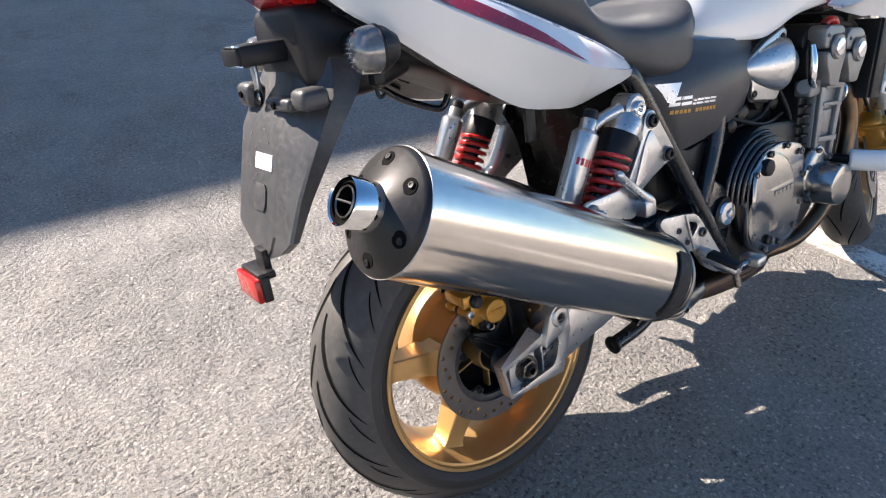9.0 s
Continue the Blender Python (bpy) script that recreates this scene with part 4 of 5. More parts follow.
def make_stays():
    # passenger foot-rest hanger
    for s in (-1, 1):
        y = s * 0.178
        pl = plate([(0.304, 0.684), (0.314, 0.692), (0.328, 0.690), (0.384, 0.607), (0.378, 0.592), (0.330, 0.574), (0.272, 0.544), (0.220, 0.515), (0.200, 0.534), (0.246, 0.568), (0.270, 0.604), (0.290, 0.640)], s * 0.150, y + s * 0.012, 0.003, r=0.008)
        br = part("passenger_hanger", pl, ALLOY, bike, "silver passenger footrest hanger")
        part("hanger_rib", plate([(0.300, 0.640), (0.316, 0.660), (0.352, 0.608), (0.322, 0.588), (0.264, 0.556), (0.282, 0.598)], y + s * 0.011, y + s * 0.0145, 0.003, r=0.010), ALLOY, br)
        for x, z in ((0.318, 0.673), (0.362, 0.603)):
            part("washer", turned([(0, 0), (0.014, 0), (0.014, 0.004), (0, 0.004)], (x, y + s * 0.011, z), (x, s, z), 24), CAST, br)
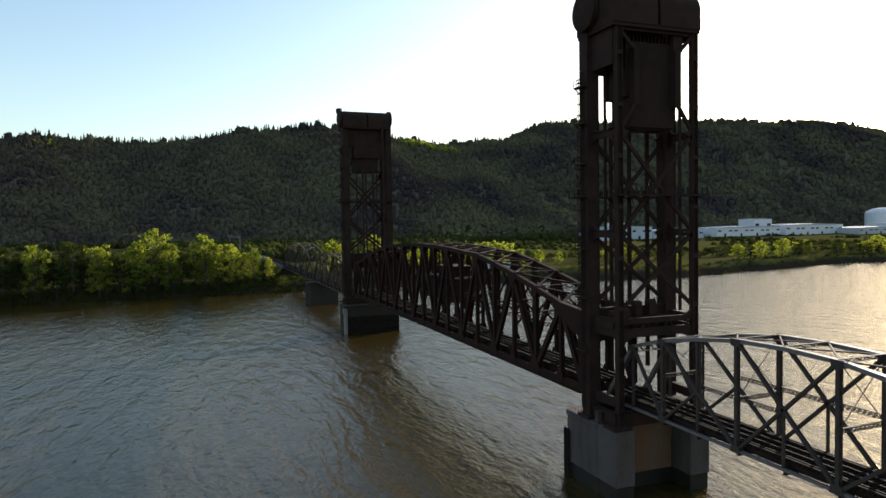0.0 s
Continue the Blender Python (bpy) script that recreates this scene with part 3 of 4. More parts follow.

• • •

In the entries above, count each line holding "follow" and report the total and nothing more.

2